Implements Principal Component Analysis (PCA) on a NASA dataset to identify the features contributing most significantly to the mice's gene expression. Utilizes a machine learning pipeline with the Python package, Ibis, to perform the analysis. Additionally, applies the Isolation Forest algorithm to detect anomalies in the dataset, uncovering potential outliers.
- Download the metadata.csv and data.csv files from the NASA website at https://osdr.nasa.gov/bio/repo/data/studies/OSD-665 to a platform like Jupyter Notebook or Google Colab.
- Download the PCA.ipynb notebook and upload it to the same platform. Open the PCA.ipynb notebook and run it to perform Principal Component Analysis (PCA) on the dataset. The analysis will identify the most significant factors—condition, library preparation (libprep), and strain—that contribute to gene expression variation between mice in space and on the ground.

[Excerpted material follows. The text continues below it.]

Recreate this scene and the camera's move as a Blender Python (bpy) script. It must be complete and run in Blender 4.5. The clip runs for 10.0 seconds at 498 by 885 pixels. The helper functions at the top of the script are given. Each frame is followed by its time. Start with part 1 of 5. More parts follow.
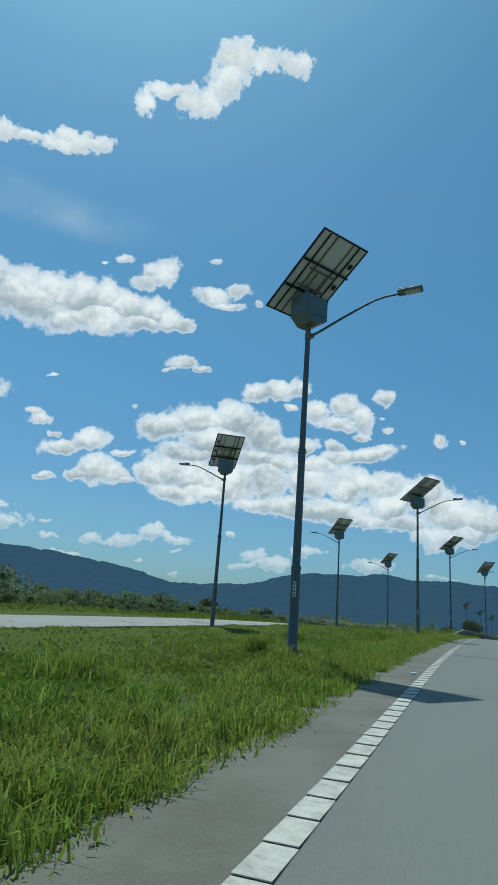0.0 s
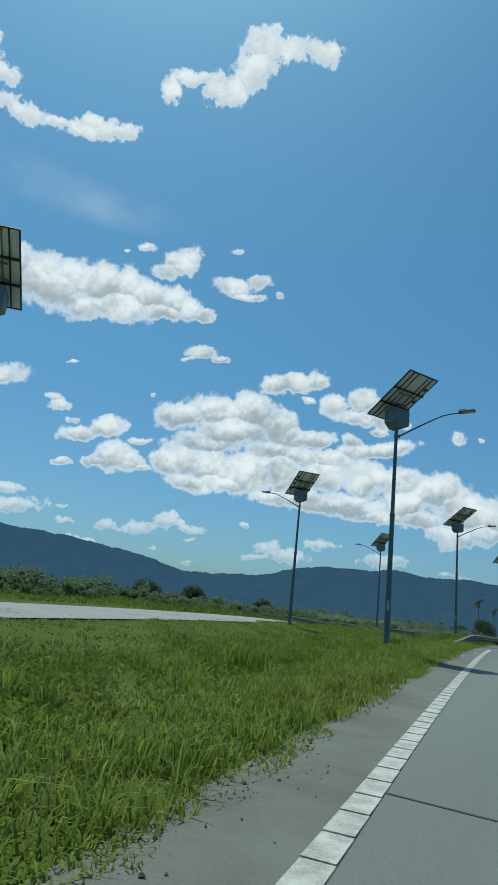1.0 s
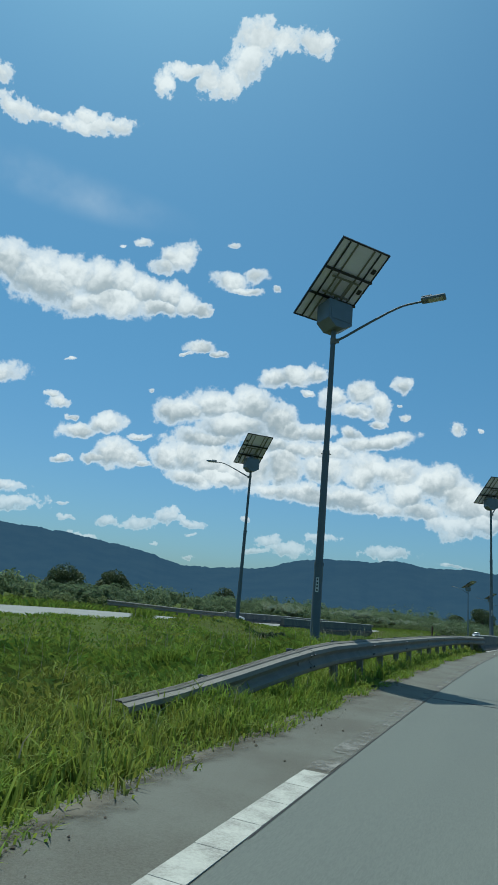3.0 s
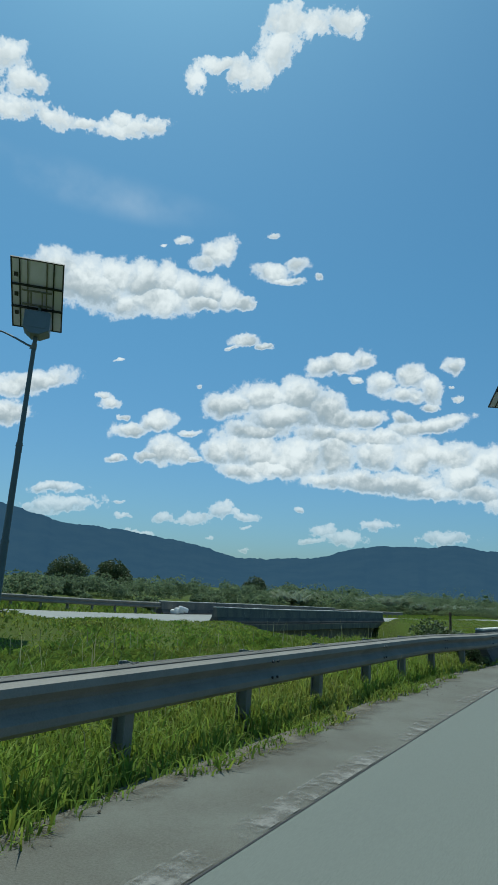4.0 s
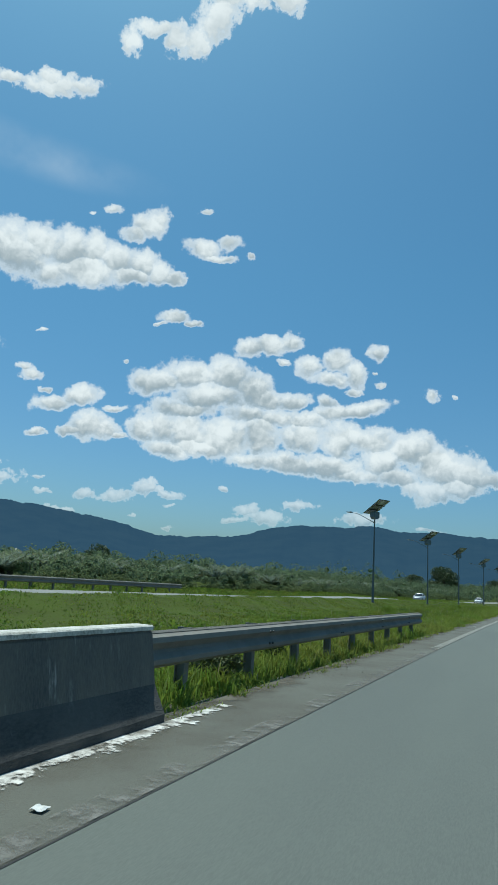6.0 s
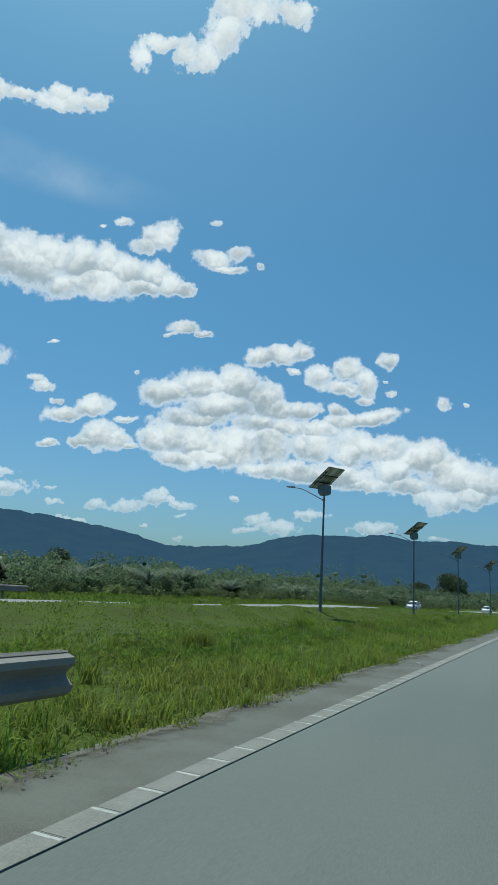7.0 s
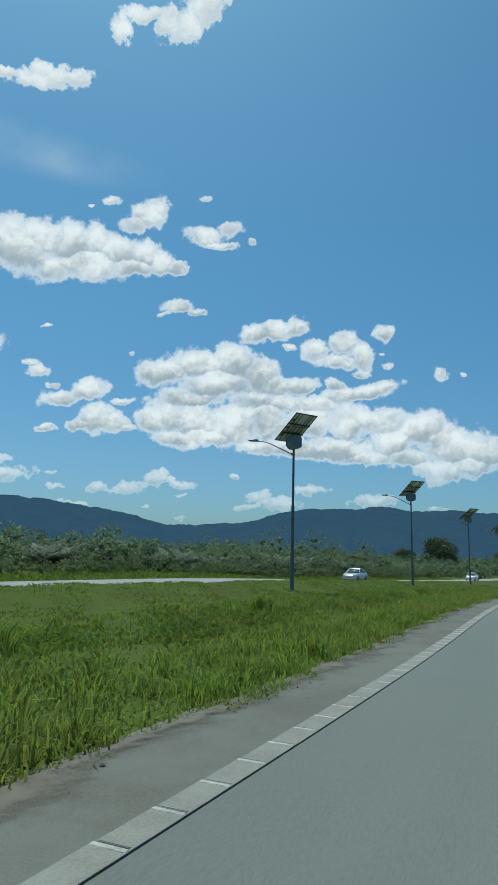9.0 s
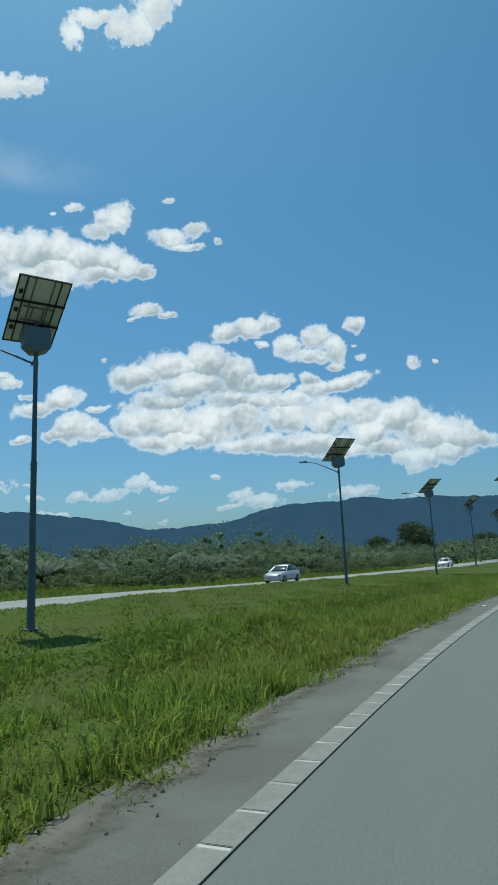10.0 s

- Download the Ibis_PCA.py script and upload it to the same platform. Run "python Ibis_PCA.py" to perform PCA analysis through a machine learning pipeline utilizing the Ibis package.
- Download the IsolationForestAlgorithm.ipynb notebook and upload it to the same platform. Open the IsolationForestAlgorithm.ipynb notebook and run it to apply the Isolation Forest Algorithm to the dataset. This analysis will identify anomalies in the dataset.